A Tenderloin bar displays a promissory note allegedly issued by its 19th century namesake
Kevin DeMattia, one of the owners of Emperor Norton’s Boozeland, says that the bar was contacted via Facebook by an Oregon man offering to sell a promissory note dated February 18, 1878, and signed by Emperor Norton, the noted San Franciscan and self-proclaimed “Emperor of these United States.” “I decided to buy it sight unseen and sans authentication,” DeMattia tells NBC Bay Area of the framed collectable, which (if authentic) could be worth as much as $15,000. An expert says that the note just might be legit, but its recipient shouldn’t expect Norton to ever make good on the 50 cents it promises (with an additional interest amount of five cents), as Norton died on January 8th, 1880, leaving it (and many, many other debts) behind.

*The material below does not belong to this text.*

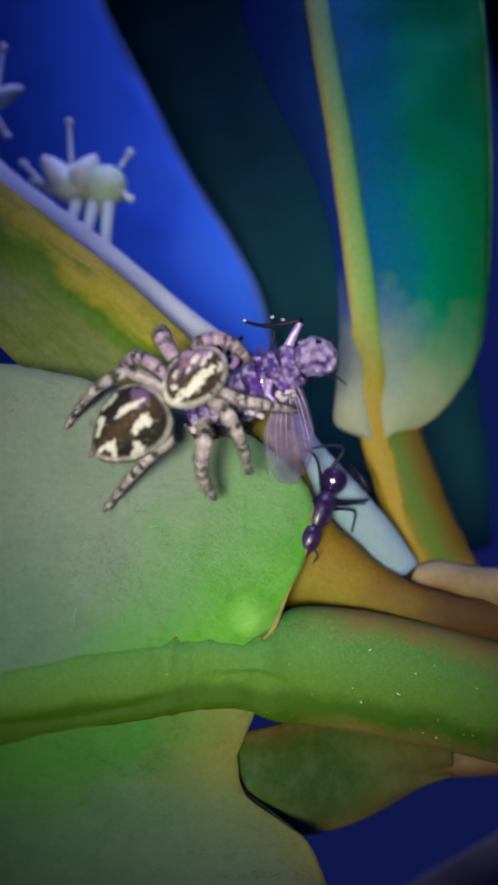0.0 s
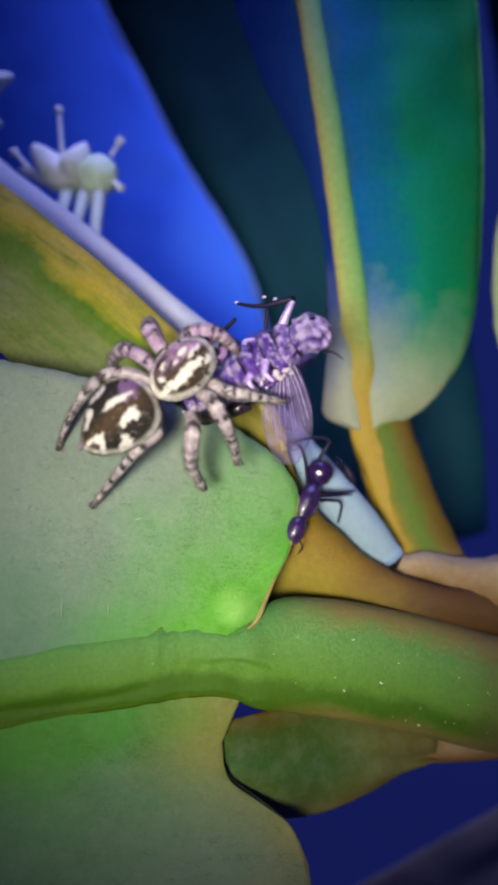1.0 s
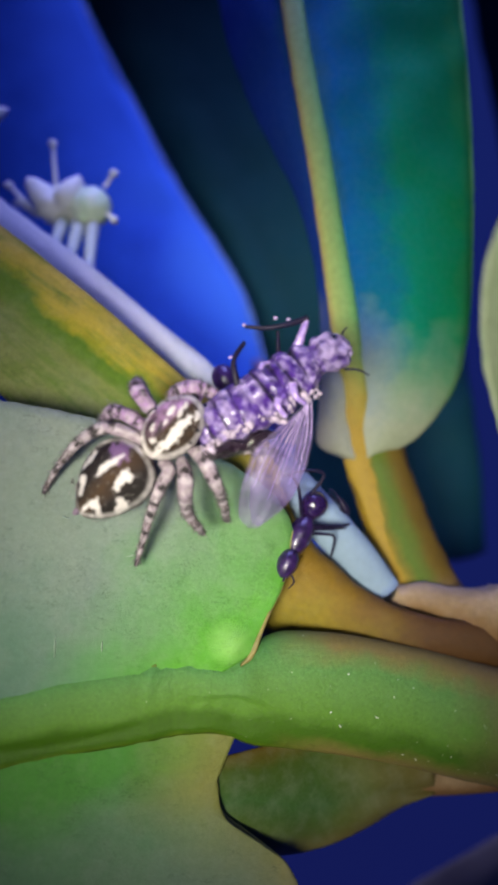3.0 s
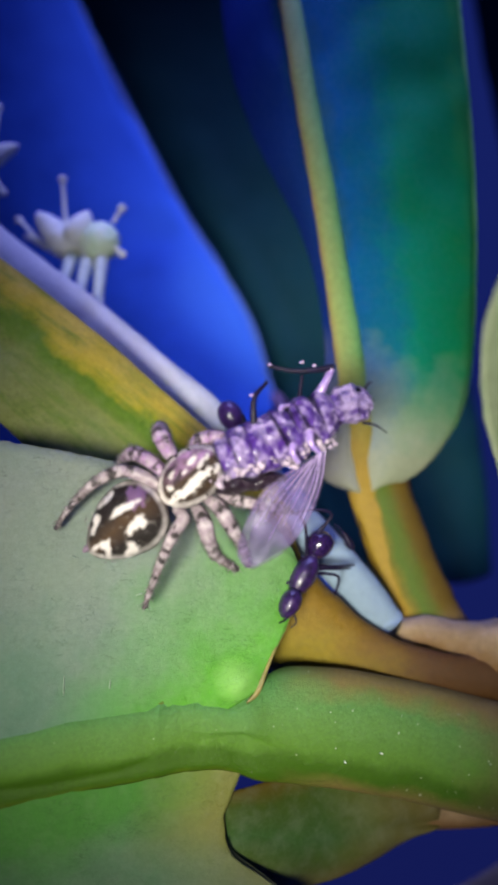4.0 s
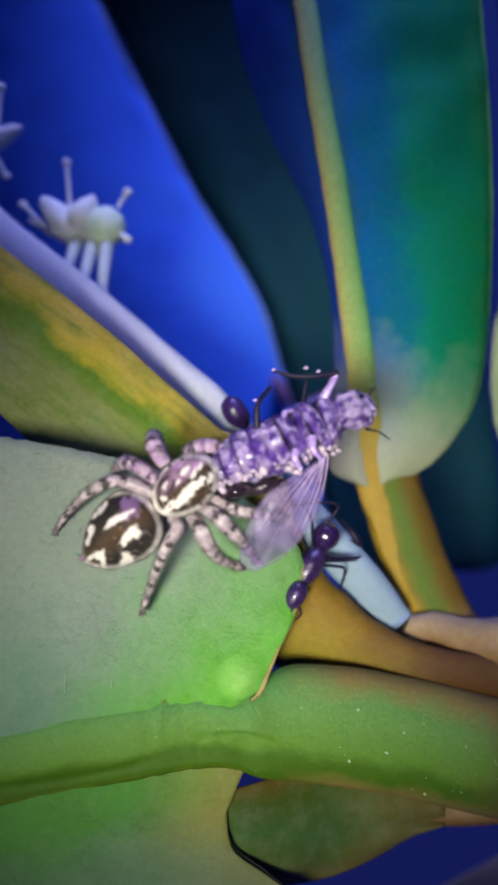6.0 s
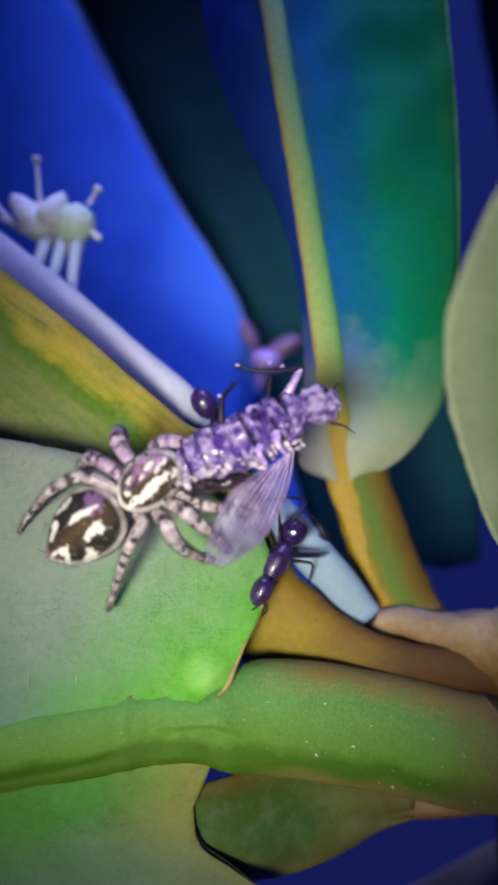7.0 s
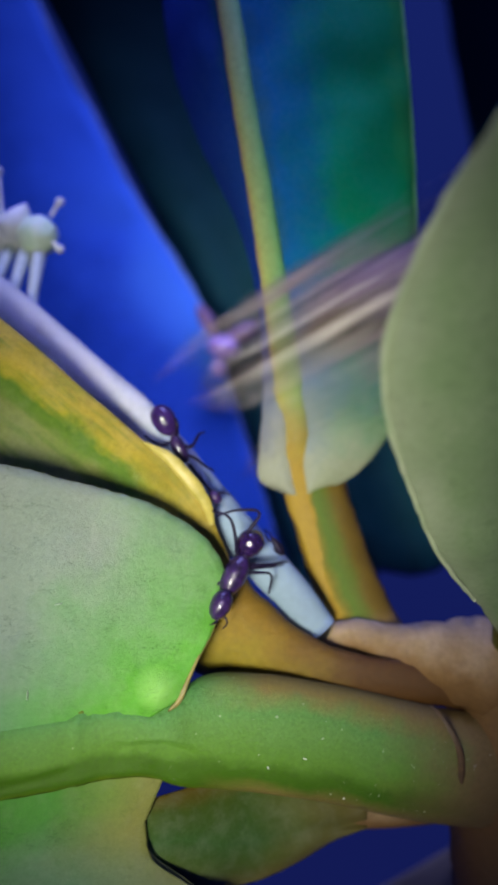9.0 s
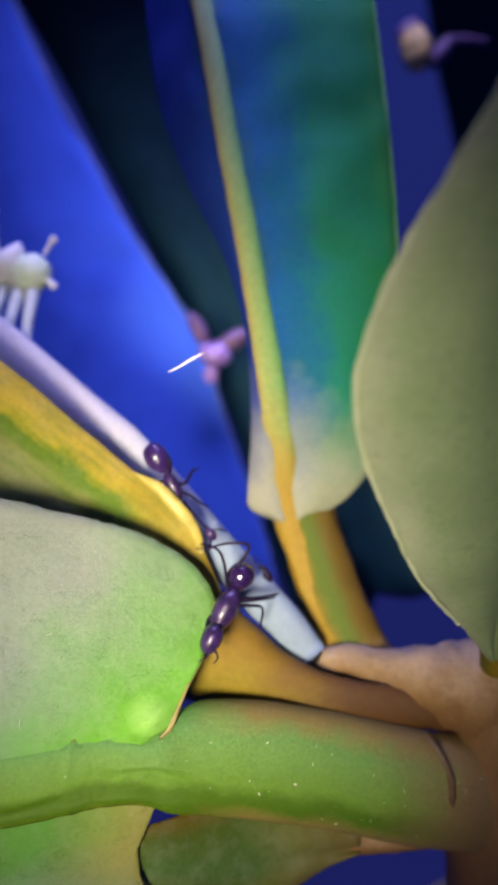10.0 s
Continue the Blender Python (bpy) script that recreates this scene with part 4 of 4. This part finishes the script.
def ant_parts(ant, gaster, waist, thorax, head, legs, antennae, shell=ANT_DARK):
    for name, (at, radii, fwd), mat_, label in (("gaster", gaster, shell, "glossy blackish gaster" if shell is ANT_DARK else "violet-black gaster"), ("waist", waist, ANT, ""), ("thorax", thorax, ANT, "violet-black thorax"), ("head", head, ANT, "violet-black head")):
        bm = bmesh.new()
        egg(bm, at, radii, axes(fwd, (0, -1, 0)), n=28, m=20, rough=0.04, taper=0.06)
        part(name, bm, mat_, ant, label)
    for name, paths, r in (("leg", legs, 0.10), ("antenna", antennae, 0.06)):
        for p in paths:
            bm = bmesh.new()
            tube(bm, [(*q, r * (1 - 0.45 * k / (len(p) - 1))) for k, q in enumerate(p)], n=18, seg=8)
            part(name, bm, FLY_LEG, ant)


def build_ants():
    a = thing("ant", (0, 0, 0), "glossy violet-black ant at the leaf's edge beside the pale stem", "ant", "ants on the plant")
    ant_parts(a,
        ((0.07, -0.80, 0.06), (0.80, 0.74, 0.76), (0.5, 0, 0.8)),
        ((-0.33, -1.10, -0.72), (0.38, 0.32, 0.34), (0.3, 0, 0.9)),
        ((-0.76, -1.60, -1.48), (1.22, 0.64, 0.68), (0.48, 0.25, 0.86)),
        ((-1.43, -2.55, -2.72), (0.80, 0.54, 0.58), (0.42, 0.2, 0.86)),
        [[(-0.59, -1.30, -0.56), (-0.77, -1.70, 1.07), (-1.15, -1.40, 1.67), (-2.03, -0.60, 1.83)],
         [(-0.13, -1.20, 0.62), (0.59, -1.40, 1.78), (-0.56, -1.50, 1.95), (-1.70, -1.20, 1.62)],
         [(-0.41, -1.50, -0.90), (0.84, -1.00, -1.02), (2.08, -0.10, -1.05)],
         [(-0.41, -1.40, -1.13), (0.96, -0.90, -1.16), (1.89, 0.00, -1.25)],
         [(-0.47, -1.50, -1.35), (0.59, -1.20, -1.39), (1.20, -0.70, -1.67), (1.09, 0.00, -2.80)],
         [(-1.06, -1.75, -2.10), (-1.53, -1.94, -1.75), (-1.77, -1.76, -2.39), (-1.97, -2.57, -2.83)]],
        [[(-1.44, -2.93, -3.16), (-1.67, -2.94, -3.50), (-2.03, -2.55, -3.79)], [(-1.21, -2.94, -3.22), (-1.10, -2.95, -3.56), (-1.34, -2.56, -3.96)]])
    b = thing("ant", (0, 0, 0), "violet-black ant climbing down the pale stem", "ant", "ants on the plant")
    ant_parts(b,
        ((0.01, -0.60, -0.06), (0.92, 0.66, 0.70), (-0.5, 0, 0.85)),
        ((0.48, -0.43, -0.91), (0.26, 0.18, 0.20), (-0.4, 0, 0.9)),
        ((0.83, -0.55, -1.65), (0.85, 0.40, 0.42), (-0.45, 0, 0.9)),
        ((2.83, -1.35, -4.21), (0.40, 0.28, 0.30), (-0.6, 0, 0.8)),
        [[(0.63, -0.43, -1.09), (-0.00, -0.84, -1.39), (-0.62, -0.83, -1.20), (-1.11, -0.42, -0.90)],
         [(0.63, -0.43, -1.09), (0.76, -1.01, -0.28), (0.48, -0.59, 0.21), (0.29, 0.01, 0.47)],
         [(0.95, -0.55, -1.46), (1.55, -1.05, -1.45), (1.88, -0.43, -0.85), (2.14, 0.37, -0.74)],
         [(1.07, -0.56, -1.90), (1.69, -0.87, -2.13), (2.18, -0.48, -2.53), (2.65, 0.11, -2.89)],
         [(1.01, -0.56, -1.96), (0.73, -0.87, -2.44), (0.86, -0.99, -2.98), (1.22, -0.90, -3.36)],
         [(1.35, -0.70, -2.48), (1.86, -0.90, -3.08), (2.30, -1.10, -3.59), (2.77, -1.30, -4.12)]],
        [[(2.89, -1.40, -4.08), (3.17, -1.40, -3.96), (3.64, -1.00, -4.13)], [(2.86, -1.40, -4.45), (2.66, -1.30, -5.10), (1.98, -1.20, -4.96)]],
        shell=ANT_DULL)
    return a, b


def build_stem_mark():
    # A tiny dark teardrop with three thin strokes, laid on the pale stem.
    f = thing("stem_mark", (0, 0, 0), "tiny dark blue mark with thin strokes on the pale stem", "insect")
    body, tip = Vector((6.09, 36.48, -2.07)), Vector((6.36, 36.56, -2.52))
    bm = bmesh.new()
    egg(bm, body, (0.62, 0.20, 0.28), axes(tip - body, (0, -1, 0)), n=16, m=12, taper=0.35, rough=0.1)
    part("body", bm, FLY_LEG, f)
    for path in ([(5.88, 36.65, -1.72), (5.66, 36.60, -1.40), (5.39, 36.75, -1.22)], [(5.81, 36.65, -1.87), (5.63, 36.60, -1.77), (5.42, 36.75, -1.43)], [(5.87, 36.65, -2.24), (6.14, 36.60, -2.51), (6.40, 36.90, -2.61)]):
        bm = bmesh.new()
        tube(bm, [(*q, 0.045) for q in path], n=12, seg=6)
        part("leg", bm, FLY_LEG, f)


def build_fibre():
    """A loose white fibre that drifts past, about 2 mm long."""
    bm = bmesh.new()
    tube(bm, [(-1.0, 0, -0.22, 0.03), (-0.3, 0.05, -0.06, 0.06), (0.4, 0, 0.14, 0.07), (1.0, -0.05, 0.26, 0.03)], n=24, seg=8, rough=0.3)
    return tagged(link("fibre", bm, PETAL), "loose white plant fibre drifting through the air", "fibre")


def build_far_insect():
    f = thing("small_insect", (0, 0, 0), "blurred mauve insect at the far leaf's edge", "insect")
    bm = bmesh.new()
    egg(bm, (0, 0, 0), (1.5, 1.1, 1.2), axes((1, 0, -0.2), (0, -1, 0)), n=20, m=14, rough=0.1)
    part("body", bm, VIOLET, f, "violet-white body")
    bm = bmesh.new()
    egg(bm, (1.6, 0.8, 1.3), (2.0, 0.8, 1.3), axes((1, 0, 0.5), (0, -1, 0)), n=20, m=14, rough=0.2)
    part("wing", bm, PINK, f, "mauve wing")
    bm = bmesh.new()
    egg(bm, (-0.4, 0, -1.9), (0.7, 0.6, 0.9), None, n=16, m=12)
    part("tail", bm, VIOLET, f)
    bm = bmesh.new()
    egg(bm, (-1.6, 1.2, 2.6), (1.7, 0.7, 1.1), axes((-0.5, 0, 1), (0, -1, 0)), n=20, m=14, rough=0.2)
    part("wing", bm, PINK, f, "mauve wing")
    return f


main_leaf()
yellow_leaf()
upright_leaf()
twig()
flowers(flower_spike())
lower_leaf()
near_leaf()
far_leaves()
spider, spider_legs = build_spider()
fly, fly_wings = build_fly()
ant_a, ant_b = build_ants()
build_stem_mark()
fibre = build_fibre()
far_insect = build_far_insect()
hover = build_hovering_insect()


# ---- what moves ----
def motions():
    leap = [(8.7, pose(-0.00382, 0.02862, -0.00106, 0, 0.5, 0)), (8.9, pose(-0.00367, 0.02862, -0.00096, 0, 0.5, 0)), (8.967, pose(-0.00114, 0.02701, 0.00236, 0, 3, 0)), (9, pose(0.00774, 0.02616, 0.00809, 0, 4, 0)), (9.033, pose(0.01868, 0.02790, 0.01470, 0, 4, 0)), (9.067, pose(0.03259, 0.03224, 0.02265, 0, 4, 0)), (10, pose(0.03369, 0.03070, 0.02364, 0, 4, 0))]
    walk(spider, [
        (0, pose(-0.00402, 0.02920, 0.00105, 0, -3, 0)), (0.5, pose(-0.00397, 0.02901, 0.00102, 0, -3, 0)), (1, pose(-0.00376, 0.02890, 0.00117, 0, -3.5, 0)), (1.5, pose(-0.00343, 0.02908, 0.00091, 0, -3, 0)),
        (2, pose(-0.00375, 0.02922, 0.00038, 0, -7.5, 0)), (2.5, pose(-0.00381, 0.02915, 0.00024, 0, -8.5, 0)), (4, pose(-0.00332, 0.02826, 0.00022, 0, -0.7, 0)), (4.5, pose(-0.00345, 0.02848, 0.00017, 0, 0, 0)),
        (5, pose(-0.00358, 0.02869, 0.00014, 0, 0, 0)), (5.5, pose(-0.00372, 0.02881, -0.00018, 0, -1.3, 0)), (7, pose(-0.00359, 0.02884, -0.00030, 0, -1.5, 0)), (7.5, pose(-0.00355, 0.02854, -0.00035, 0, 0.7, 0)),
        (8, pose(-0.00359, 0.02856, -0.00062, 0, 1.5, 0)), (8.5, pose(-0.00377, 0.02864, -0.00087, 0, 1.2, 0))] + leap)
    prey = [(8.7, pose(0.00472, 0.02882, 0.00584, 0, -7, 0)), (8.9, pose(0.00483, 0.02887, 0.00589, 0, -7, 0)), (8.967, pose(0.00683, 0.02716, 0.00834, 0, -2, 0)), (9, pose(0.01575, 0.02627, 0.01242, 0, 2, 0)), (9.033, pose(0.02679, 0.02804, 0.01927, 0, 2, 0)), (9.067, pose(0.04186, 0.03242, 0.02788, 0, 2, 0)), (10, pose(0.04305, 0.03072, 0.02872, 0, 2, 0))]
    walk(fly, [
        (0, pose(0.00312, 0.02980, 0.00398, 0, 0, -26)), (0.5, pose(0.00328, 0.02967, 0.00398, 0, 0, -26)), (1, pose(0.00362, 0.02966, 0.00478, 0, -4, -24)), (1.5, pose(0.00393, 0.02984, 0.00491, 0, -6, -18)),
        (2, pose(0.00442, 0.02981, 0.00552, 0, -10, -12)), (2.5, pose(0.00451, 0.02959, 0.00558, 0, -13, -4)), (4, pose(0.00544, 0.02852, 0.00514, 0, -2, 0)), (4.5, pose(0.00550, 0.02884, 0.00500, 0, -2, 0)),
        (5, pose(0.00558, 0.02918, 0.00484, 0, 0, 0)), (5.5, pose(0.00538, 0.02946, 0.00483, 0, -1, 0)), (7, pose(0.00555, 0.02931, 0.00479, 0, -2, 0)), (7.5, pose(0.00540, 0.02889, 0.00550, 0, -8, 0)),
        (8, pose(0.00506, 0.02879, 0.00587, 0, -8, 0)), (8.5, pose(0.00478, 0.02876, 0.00594, 0, -10, 0))] + prey)
    walk(ant_a, [(0, pose(0.00440, 0.03720, -0.00213, 0, -2, 0)), (2.5, pose(0.00440, 0.03714, -0.00209, 0, -1, 0)), (4, pose(0.00439, 0.03641, -0.00223, 0, 3, 0)), (5.5, pose(0.00444, 0.03710, -0.00213, 0, 3, 0)), (7.5, pose(0.00443, 0.03656, -0.00205, 0, 4, 0)), (8.5, pose(0.00446, 0.03653, -0.00204, 0, 2, 0)), (9, pose(0.00454, 0.03657, -0.00189, 0, 0, 0)), (9.5, pose(0.00450, 0.03693, -0.00201, 0, 2, 0)), (10, pose(0.00463, 0.03587, -0.00207, 0, 0, 0))])
    walk(ant_b, [(0, pose(-0.00016, 0.03810, 0.00428, 0, 3, 0)), (4, pose(-0.00022, 0.03721, 0.00479, 0, 2, 0)), (5.5, pose(-0.00038, 0.03802, 0.00464, 0, 0, 0)), (7.5, pose(-0.00017, 0.03763, 0.00495, 0, 0, 0)), (9, pose(-0.00005, 0.03768, 0.00482, 0, 0, 0)), (9.5, pose(-0.00022, 0.03804, 0.00492, 0, 0, 0)), (10, pose(0.00025, 0.03673, 0.00443, 0, -1, 0))])
    walk(far_insect, [(0, pose(0.00312, 0.06400, 0.00497, 0, 0, 0)), (2.5, pose(0.00349, 0.06408, 0.00502, 0, 0, 0)), (4.5, pose(0.00515, 0.06353, 0.00349, 0, 0, 0)), (5.5, pose(0.00452, 0.06410, 0.00287, 0, 0, 0)), (7, pose(0.00315, 0.06412, 0.00949, 0, 0, 0)), (7.5, pose(0.00304, 0.06373, 0.01016, 0, 0, 0)), (9, pose(0.00227, 0.06380, 0.01167, 0, 0, 0)), (9.5, pose(0.00152, 0.06433, 0.01153, 0, 0, 0)), (10, pose(0.00215, 0.06261, 0.01353, 0, 0, 0))])
    walk(hover, [(0, pose(0.05769, 0.06600, 0.02636, 0, 0, 0)), (9.1, pose(0.04042, 0.06653, 0.02708, 0, 0, 0)), (9.4, pose(0.02660, 0.06748, 0.03002, 0, 0, 0)), (9.5, pose(0.02326, 0.06779, 0.03198, 0, 0, 0)), (9.7, pose(0.02470, 0.06661, 0.03501, 0, 4, 0)), (9.85, pose(0.02317, 0.06565, 0.03961, 0, 8, 0)), (10, pose(0.02207, 0.06459, 0.04279, 0, 10, 0))])
    walk(fibre, [(0, pose(-0.01500, 0.03300, 0.00200)), (8.9, pose(-0.01450, 0.03300, 0.00250)), (9.2, pose(-0.00242, 0.03300, 0.00406, 0, 0, 0)), (9.3, pose(-0.00224, 0.03300, 0.00420, 0, 0, 0)), (9.4, pose(-0.00166, 0.03300, 0.00465, 0, -4, 0)), (9.5, pose(-0.00114, 0.03300, 0.00528, 0, -8, 0)), (9.6, pose(0.00018, 0.03300, 0.00634, 0, -12, 0)), (9.7, pose(0.00122, 0.03300, 0.00711, 0, -14, 0)), (9.8, pose(0.00255, 0.03300, 0.00824, 0, -14, 0)), (9.9, pose(0.00257, 0.03300, 0.00863, 0, -14, 0)), (10.0, pose(0.00225, 0.03300, 0.00918, 0, -14, 0))])
    for w in fly_wings:
        hinge = Vector(w.location)
        walk(w, [(t, pose(*(hinge + Vector((0.1, 0, 1.2)) * MM * up), a, b, 0)) for t, a, b, up in ((0, 40, -30, 1), (1, 40, -30, 1), (1.5, 26, -20, 0.7), (2, 12, -8, 0.3), (2.5, 0, 0, 0), (10, 0, 0, 0))])
    # legs turn at the hip, in the spider's space
    for key, reach, turns in (("R4", (-0.75, 0.1, -0.80), ((0, 21, 1), (1.3, 21, 1), (1.6, 6, 0.4), (2.5, 4, 0), (4, 0, 0), (10, 0, 0))),
                              ("L4", (0, 0, 0), ((0, 0, 0), (0.8, 0, 0), (1.0, -9, 0), (1.5, -5, 0), (2.5, 2, 0), (4, 0, 0), (10, 0, 0))),
                              ("R3", (0.05, 0, -0.60), ((0, 30, 1), (1.5, 30, 1), (2.5, 34, 0.5), (4, 6, 0), (5, 0, 0), (7, -8, 0), (10, -8, 0))),
                              ("R2", (0, 0, 0), ((0, 8, 0), (1.5, 10, 0), (2.5, 18, 0), (4, 4, 0), (5, 0, 0), (7, -14, 0), (10, -14, 0)))):
        hip = Vector(spider_legs[key].location)
        walk(spider_legs[key], [(t, pose(*(hip + Vector(reach) * MM * f), 0, a, 0)) for t, a, f in turns])


motions()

A 91-year-old female sportfishing captain is still chasing salmon
Captain Jacqueline Douglas turned 91 on October 2, but age doesn’t keep her from running charters from a boat — called the “Wacky Jacky — that she docks at Fisherman’s Wharf. She was licensed as the first female sportfishing captain in San Francisco back in 1972, and has taken an estimated 150,000 folks out on the water in the years since, the Bay Area News Group reports. Douglas says her favorite time of year is salmon season, which closes this year on October 31. Her record is a 52-pounder, which she had mounted on her bedroom wall and which “stares her in the eye every morning.”